::: Records to process :::

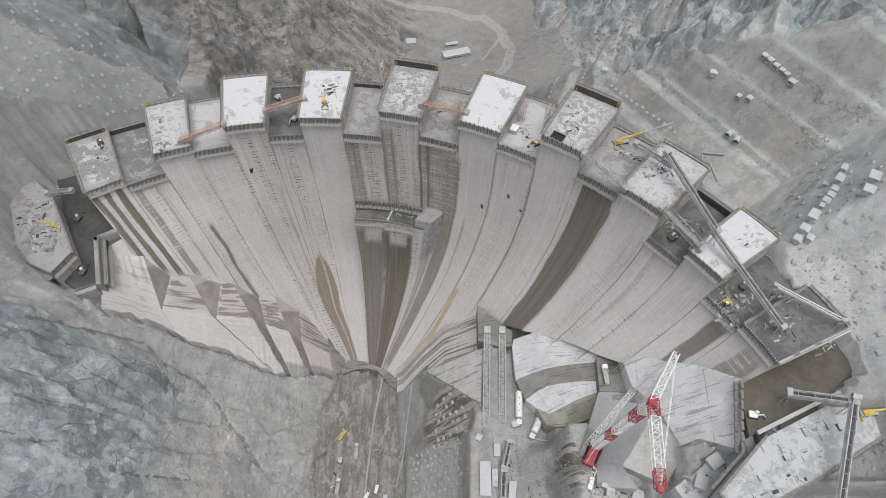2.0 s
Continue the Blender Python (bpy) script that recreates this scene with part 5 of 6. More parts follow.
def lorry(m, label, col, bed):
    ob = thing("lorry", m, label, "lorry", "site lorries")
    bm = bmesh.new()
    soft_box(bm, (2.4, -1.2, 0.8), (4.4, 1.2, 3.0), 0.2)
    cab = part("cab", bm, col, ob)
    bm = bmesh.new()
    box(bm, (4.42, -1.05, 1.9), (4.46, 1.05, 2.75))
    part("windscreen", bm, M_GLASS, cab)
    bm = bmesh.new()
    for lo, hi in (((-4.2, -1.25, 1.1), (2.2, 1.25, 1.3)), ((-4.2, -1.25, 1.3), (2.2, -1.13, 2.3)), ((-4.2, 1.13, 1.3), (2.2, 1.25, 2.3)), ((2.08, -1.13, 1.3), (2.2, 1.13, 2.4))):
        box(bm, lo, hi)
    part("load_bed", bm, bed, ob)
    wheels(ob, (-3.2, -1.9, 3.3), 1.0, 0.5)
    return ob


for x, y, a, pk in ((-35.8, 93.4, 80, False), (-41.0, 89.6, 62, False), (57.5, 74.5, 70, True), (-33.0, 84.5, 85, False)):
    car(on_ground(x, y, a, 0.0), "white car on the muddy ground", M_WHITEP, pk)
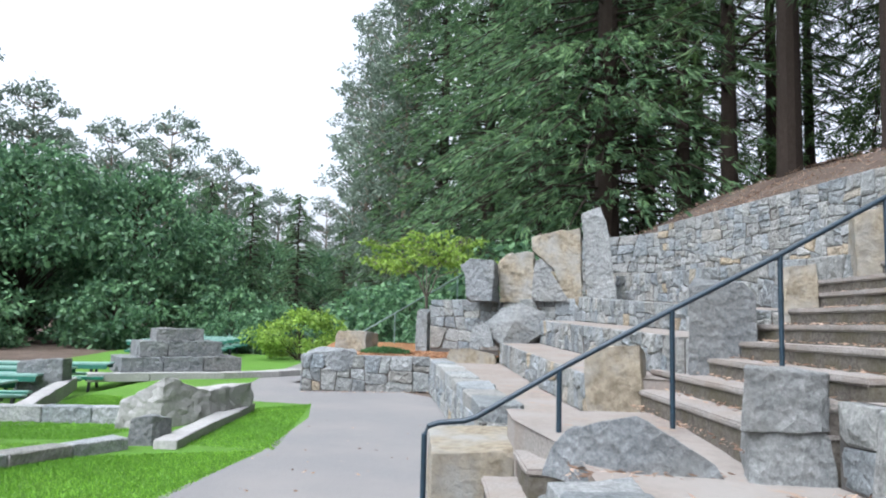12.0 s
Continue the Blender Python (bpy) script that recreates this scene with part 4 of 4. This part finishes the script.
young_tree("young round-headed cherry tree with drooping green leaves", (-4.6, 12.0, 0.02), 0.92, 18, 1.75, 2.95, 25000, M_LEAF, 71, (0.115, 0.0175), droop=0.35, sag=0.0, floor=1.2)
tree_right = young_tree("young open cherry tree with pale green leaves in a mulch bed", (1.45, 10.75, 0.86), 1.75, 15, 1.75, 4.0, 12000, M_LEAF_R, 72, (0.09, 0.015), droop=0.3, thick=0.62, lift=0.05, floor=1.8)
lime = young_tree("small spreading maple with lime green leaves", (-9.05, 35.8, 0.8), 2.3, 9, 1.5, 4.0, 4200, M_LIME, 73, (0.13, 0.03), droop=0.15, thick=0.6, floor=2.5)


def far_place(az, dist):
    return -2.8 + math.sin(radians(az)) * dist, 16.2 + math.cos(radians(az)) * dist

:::

## Exercise
Each line of the data is to be duplicated exactly; pictures stay out of the copy.

## Response to this exercise
2.0 s
Continue the Blender Python (bpy) script that recreates this scene with part 5 of 6. More parts follow.
def lorry(m, label, col, bed):
    ob = thing("lorry", m, label, "lorry", "site lorries")
    bm = bmesh.new()
    soft_box(bm, (2.4, -1.2, 0.8), (4.4, 1.2, 3.0), 0.2)
    cab = part("cab", bm, col, ob)
    bm = bmesh.new()
    box(bm, (4.42, -1.05, 1.9), (4.46, 1.05, 2.75))
    part("windscreen", bm, M_GLASS, cab)
    bm = bmesh.new()
    for lo, hi in (((-4.2, -1.25, 1.1), (2.2, 1.25, 1.3)), ((-4.2, -1.25, 1.3), (2.2, -1.13, 2.3)), ((-4.2, 1.13, 1.3), (2.2, 1.25, 2.3)), ((2.08, -1.13, 1.3), (2.2, 1.13, 2.4))):
        box(bm, lo, hi)
    part("load_bed", bm, bed, ob)
    wheels(ob, (-3.2, -1.9, 3.3), 1.0, 0.5)
    return ob


for x, y, a, pk in ((-35.8, 93.4, 80, False), (-41.0, 89.6, 62, False), (57.5, 74.5, 70, True), (-33.0, 84.5, 85, False)):
    car(on_ground(x, y, a, 0.0), "white car on the muddy ground", M_WHITEP, pk)
12.0 s
Continue the Blender Python (bpy) script that recreates this scene with part 4 of 4. This part finishes the script.
young_tree("young round-headed cherry tree with drooping green leaves", (-4.6, 12.0, 0.02), 0.92, 18, 1.75, 2.95, 25000, M_LEAF, 71, (0.115, 0.0175), droop=0.35, sag=0.0, floor=1.2)
tree_right = young_tree("young open cherry tree with pale green leaves in a mulch bed", (1.45, 10.75, 0.86), 1.75, 15, 1.75, 4.0, 12000, M_LEAF_R, 72, (0.09, 0.015), droop=0.3, thick=0.62, lift=0.05, floor=1.8)
lime = young_tree("small spreading maple with lime green leaves", (-9.05, 35.8, 0.8), 2.3, 9, 1.5, 4.0, 4200, M_LIME, 73, (0.13, 0.03), droop=0.15, thick=0.6, floor=2.5)


def far_place(az, dist):
    return -2.8 + math.sin(radians(az)) * dist, 16.2 + math.cos(radians(az)) * dist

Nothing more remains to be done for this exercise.